** START DATASET **

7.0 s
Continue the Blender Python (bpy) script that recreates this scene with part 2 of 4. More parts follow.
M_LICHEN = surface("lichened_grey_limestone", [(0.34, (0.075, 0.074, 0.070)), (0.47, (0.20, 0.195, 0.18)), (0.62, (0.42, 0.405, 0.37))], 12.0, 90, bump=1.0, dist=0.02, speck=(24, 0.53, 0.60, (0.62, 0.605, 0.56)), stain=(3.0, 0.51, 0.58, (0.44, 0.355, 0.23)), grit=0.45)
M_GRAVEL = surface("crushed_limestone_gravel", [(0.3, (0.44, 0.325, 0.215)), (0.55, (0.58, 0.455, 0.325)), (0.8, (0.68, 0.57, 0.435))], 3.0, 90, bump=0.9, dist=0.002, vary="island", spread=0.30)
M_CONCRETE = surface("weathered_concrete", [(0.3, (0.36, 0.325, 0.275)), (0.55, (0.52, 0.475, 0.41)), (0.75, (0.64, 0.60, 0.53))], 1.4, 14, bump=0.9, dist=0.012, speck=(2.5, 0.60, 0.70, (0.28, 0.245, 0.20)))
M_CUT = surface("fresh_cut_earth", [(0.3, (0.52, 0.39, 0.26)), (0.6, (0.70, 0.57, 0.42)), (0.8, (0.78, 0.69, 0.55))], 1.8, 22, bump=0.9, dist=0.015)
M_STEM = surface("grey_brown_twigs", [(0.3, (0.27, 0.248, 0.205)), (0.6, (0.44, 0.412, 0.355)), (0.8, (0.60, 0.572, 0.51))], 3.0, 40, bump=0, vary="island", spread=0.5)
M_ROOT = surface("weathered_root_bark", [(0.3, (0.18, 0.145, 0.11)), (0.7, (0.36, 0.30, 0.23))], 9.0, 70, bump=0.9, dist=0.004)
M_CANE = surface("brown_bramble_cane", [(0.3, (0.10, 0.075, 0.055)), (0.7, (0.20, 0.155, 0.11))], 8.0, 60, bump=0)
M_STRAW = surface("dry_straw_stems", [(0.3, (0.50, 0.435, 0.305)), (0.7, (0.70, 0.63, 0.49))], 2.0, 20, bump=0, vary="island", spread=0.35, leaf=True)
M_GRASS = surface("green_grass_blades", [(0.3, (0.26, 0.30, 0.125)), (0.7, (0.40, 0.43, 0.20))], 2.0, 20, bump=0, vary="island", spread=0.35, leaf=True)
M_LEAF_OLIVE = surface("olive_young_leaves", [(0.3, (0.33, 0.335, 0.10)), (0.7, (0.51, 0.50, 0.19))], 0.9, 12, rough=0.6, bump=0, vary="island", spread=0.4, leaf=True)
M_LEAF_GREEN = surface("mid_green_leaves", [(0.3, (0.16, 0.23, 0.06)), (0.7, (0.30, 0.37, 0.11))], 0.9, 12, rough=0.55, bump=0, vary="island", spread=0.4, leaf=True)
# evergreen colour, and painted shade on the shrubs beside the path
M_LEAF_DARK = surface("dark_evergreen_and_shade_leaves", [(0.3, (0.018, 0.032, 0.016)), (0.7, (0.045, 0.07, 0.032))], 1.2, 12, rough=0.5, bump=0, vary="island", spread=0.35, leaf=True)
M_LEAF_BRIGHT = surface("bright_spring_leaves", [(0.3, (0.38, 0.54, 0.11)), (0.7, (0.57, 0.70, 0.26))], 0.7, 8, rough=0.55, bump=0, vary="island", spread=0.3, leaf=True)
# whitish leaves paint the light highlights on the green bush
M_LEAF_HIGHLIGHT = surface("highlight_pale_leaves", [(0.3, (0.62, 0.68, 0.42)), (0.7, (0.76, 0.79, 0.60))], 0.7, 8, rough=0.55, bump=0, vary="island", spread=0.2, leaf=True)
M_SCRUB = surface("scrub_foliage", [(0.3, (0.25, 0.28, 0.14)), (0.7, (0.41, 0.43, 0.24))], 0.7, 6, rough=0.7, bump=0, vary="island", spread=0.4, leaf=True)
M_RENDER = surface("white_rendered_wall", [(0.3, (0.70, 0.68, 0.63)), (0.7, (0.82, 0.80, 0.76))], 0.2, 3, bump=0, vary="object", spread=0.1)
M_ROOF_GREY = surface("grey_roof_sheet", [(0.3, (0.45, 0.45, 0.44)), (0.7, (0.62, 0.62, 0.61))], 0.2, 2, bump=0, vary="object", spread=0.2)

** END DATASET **
** START DATASET **

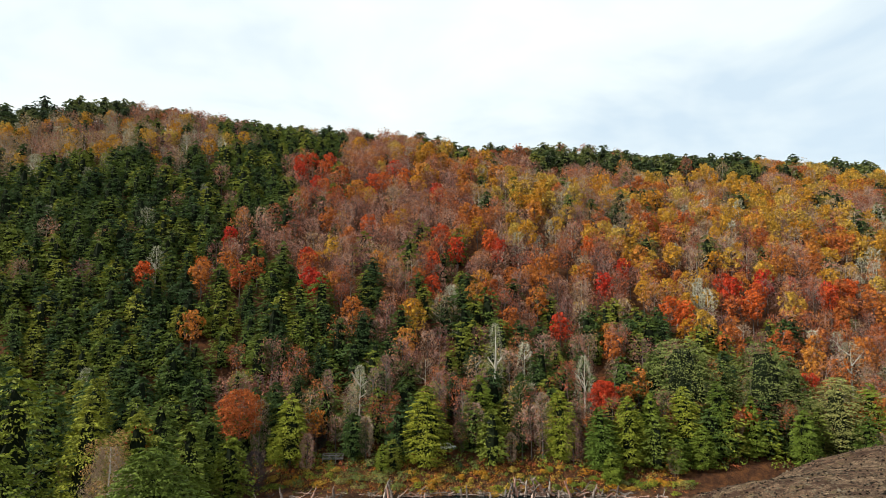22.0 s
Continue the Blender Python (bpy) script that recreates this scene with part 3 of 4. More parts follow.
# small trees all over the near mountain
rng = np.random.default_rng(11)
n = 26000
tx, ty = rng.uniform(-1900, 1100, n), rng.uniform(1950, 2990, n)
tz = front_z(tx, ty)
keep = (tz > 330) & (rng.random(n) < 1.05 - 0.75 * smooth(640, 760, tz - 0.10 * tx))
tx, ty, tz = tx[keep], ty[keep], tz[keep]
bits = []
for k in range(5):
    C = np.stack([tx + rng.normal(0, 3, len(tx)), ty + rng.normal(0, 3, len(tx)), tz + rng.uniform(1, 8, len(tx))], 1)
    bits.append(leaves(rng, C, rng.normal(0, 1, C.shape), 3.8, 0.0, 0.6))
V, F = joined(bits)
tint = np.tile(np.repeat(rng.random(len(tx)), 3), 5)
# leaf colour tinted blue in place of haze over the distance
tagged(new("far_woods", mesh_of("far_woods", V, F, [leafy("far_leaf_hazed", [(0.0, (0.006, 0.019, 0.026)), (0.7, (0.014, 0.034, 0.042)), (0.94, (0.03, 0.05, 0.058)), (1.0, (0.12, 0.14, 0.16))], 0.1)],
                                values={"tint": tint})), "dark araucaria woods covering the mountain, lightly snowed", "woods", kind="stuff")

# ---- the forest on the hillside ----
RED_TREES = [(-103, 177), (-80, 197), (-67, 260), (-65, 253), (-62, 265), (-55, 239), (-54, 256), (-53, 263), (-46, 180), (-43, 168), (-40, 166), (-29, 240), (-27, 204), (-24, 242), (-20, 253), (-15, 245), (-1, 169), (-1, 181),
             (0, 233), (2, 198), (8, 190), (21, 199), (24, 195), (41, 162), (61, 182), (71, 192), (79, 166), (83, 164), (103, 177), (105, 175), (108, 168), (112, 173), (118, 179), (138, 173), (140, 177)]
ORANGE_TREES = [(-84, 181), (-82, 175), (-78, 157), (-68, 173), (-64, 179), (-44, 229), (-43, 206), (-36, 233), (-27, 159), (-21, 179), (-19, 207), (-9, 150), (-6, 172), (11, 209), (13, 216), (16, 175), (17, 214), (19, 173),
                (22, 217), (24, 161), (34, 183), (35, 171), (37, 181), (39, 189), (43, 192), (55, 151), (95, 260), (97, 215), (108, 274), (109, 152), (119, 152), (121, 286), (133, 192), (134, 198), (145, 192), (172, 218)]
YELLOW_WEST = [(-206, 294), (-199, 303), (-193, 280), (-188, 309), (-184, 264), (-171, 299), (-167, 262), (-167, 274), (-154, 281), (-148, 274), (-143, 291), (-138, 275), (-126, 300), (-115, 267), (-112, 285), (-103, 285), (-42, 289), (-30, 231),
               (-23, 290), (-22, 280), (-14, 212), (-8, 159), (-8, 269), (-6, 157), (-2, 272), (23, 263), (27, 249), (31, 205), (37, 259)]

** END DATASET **

WHAT TO DO.
Above are the records; from them, give again exactly the lines from the one containing "3 of 4. More parts follow." to the one containing "araucaria woods covering", both lines included, and nothing more.

OUTPUT.
Continue the Blender Python (bpy) script that recreates this scene with part 3 of 4. More parts follow.
# small trees all over the near mountain
rng = np.random.default_rng(11)
n = 26000
tx, ty = rng.uniform(-1900, 1100, n), rng.uniform(1950, 2990, n)
tz = front_z(tx, ty)
keep = (tz > 330) & (rng.random(n) < 1.05 - 0.75 * smooth(640, 760, tz - 0.10 * tx))
tx, ty, tz = tx[keep], ty[keep], tz[keep]
bits = []
for k in range(5):
    C = np.stack([tx + rng.normal(0, 3, len(tx)), ty + rng.normal(0, 3, len(tx)), tz + rng.uniform(1, 8, len(tx))], 1)
    bits.append(leaves(rng, C, rng.normal(0, 1, C.shape), 3.8, 0.0, 0.6))
V, F = joined(bits)
tint = np.tile(np.repeat(rng.random(len(tx)), 3), 5)
# leaf colour tinted blue in place of haze over the distance
tagged(new("far_woods", mesh_of("far_woods", V, F, [leafy("far_leaf_hazed", [(0.0, (0.006, 0.019, 0.026)), (0.7, (0.014, 0.034, 0.042)), (0.94, (0.03, 0.05, 0.058)), (1.0, (0.12, 0.14, 0.16))], 0.1)],
                                values={"tint": tint})), "dark araucaria woods covering the mountain, lightly snowed", "woods", kind="stuff")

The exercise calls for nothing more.